Mode Pass rate (100 random programs, seed=200)
Default 94/100
--fast-math ~70/100

The 6/100 default-mode failures are residual divergences from sources not gated by per-instruction FMFs — most originate in the LLVM SLP vectorizer at -O3, which can apply pairwise reduction even without the reassoc permission. Tracked separately; out of scope for this flag.

Object-cache interaction

Perry's per-module .o cache (in .perry-cache/objects/) keys on the fast_math setting alongside source hash and other compile options. Toggling the flag invalidates affected cache entries — perry --fast-math right after perry does a clean recompile of every module that contains f64 arithmetic. No --no-cache necessary.
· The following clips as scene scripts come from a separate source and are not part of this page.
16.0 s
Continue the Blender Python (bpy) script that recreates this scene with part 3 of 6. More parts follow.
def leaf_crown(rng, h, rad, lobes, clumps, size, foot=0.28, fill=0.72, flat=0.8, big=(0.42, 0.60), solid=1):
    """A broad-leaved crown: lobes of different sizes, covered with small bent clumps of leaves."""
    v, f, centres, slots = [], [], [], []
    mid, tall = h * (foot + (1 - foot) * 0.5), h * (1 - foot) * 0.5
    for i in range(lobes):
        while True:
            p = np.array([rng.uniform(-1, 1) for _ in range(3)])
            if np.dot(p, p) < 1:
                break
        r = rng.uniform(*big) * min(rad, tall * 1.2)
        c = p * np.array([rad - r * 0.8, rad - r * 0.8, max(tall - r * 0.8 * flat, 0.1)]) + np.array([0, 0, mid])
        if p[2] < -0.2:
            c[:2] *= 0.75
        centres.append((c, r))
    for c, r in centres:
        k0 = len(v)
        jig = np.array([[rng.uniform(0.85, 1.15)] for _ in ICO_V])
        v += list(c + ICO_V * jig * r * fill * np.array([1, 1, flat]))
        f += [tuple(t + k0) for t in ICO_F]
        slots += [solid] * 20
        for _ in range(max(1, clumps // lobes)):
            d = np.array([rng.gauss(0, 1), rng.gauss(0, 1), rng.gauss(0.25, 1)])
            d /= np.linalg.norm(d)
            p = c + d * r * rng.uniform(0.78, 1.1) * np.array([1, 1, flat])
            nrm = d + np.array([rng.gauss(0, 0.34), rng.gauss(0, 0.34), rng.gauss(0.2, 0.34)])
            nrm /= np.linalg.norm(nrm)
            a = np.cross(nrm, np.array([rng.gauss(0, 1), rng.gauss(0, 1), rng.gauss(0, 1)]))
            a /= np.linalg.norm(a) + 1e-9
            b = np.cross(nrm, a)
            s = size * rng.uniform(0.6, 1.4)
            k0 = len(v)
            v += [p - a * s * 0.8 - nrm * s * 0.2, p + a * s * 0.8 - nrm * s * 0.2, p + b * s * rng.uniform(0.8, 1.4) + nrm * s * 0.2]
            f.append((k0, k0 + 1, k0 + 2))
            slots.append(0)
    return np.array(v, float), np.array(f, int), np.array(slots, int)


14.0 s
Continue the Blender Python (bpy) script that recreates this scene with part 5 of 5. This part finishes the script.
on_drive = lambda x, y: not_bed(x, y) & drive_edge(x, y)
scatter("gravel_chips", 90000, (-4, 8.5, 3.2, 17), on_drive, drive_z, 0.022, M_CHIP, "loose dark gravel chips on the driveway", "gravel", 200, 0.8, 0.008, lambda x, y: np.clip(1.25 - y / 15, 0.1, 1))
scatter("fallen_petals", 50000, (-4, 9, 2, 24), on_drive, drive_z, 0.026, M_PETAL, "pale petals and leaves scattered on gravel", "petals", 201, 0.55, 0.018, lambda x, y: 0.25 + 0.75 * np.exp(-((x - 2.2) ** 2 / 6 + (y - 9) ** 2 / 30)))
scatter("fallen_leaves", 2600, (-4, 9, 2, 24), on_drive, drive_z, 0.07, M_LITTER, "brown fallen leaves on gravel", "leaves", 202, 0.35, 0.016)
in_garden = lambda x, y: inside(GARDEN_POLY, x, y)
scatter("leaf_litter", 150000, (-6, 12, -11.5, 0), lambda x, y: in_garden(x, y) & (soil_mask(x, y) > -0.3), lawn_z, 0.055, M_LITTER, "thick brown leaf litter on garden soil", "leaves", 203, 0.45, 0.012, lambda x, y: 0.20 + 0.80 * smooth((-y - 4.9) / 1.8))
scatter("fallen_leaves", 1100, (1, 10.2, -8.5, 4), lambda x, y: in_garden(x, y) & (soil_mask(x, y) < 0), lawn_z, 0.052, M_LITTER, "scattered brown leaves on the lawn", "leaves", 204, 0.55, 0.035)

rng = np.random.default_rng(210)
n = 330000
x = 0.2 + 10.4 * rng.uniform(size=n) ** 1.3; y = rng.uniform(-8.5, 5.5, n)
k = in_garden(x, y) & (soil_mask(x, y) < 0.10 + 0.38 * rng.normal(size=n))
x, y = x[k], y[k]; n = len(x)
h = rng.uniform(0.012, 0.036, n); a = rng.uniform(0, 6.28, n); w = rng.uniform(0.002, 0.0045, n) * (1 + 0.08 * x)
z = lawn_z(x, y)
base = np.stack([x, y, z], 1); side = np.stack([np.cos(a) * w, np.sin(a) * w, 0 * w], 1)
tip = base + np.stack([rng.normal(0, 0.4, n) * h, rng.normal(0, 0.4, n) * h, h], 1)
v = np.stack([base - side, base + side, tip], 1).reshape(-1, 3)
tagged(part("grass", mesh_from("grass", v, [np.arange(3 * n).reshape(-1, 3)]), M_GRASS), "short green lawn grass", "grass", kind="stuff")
(This is a deliberate fix. During the original investigation, an early version of the flag forgot to enter the cache key, and the result was that toggling the flag appeared to do nothing because all .o files came from the cache. If you ever see fast-math defaults that seem not to take effect, suspect the cache key first.)

Migration notes

  • For library authors: if your TS library publishes benchmark numbers, document which mode you measured under. The 7× sum-loop case is the only place the gap is large; if your benchmark doesn't look like that, the numbers are mode-independent and you can publish one set.
  • For app authors: there is no migration. Default behavior is the pre-flag behavior with --fast-math removed; bit-exact results are more compatible with Node, not less.
  • For determinism-critical code (lockstep simulations, financial reconciliation, hash function correctness): leave the default. Even with --fast-math off there's a residual ~6% divergence rate on random FP code, which is too high for true determinism work — but it's an order of magnitude better than the ~30% with the flag on.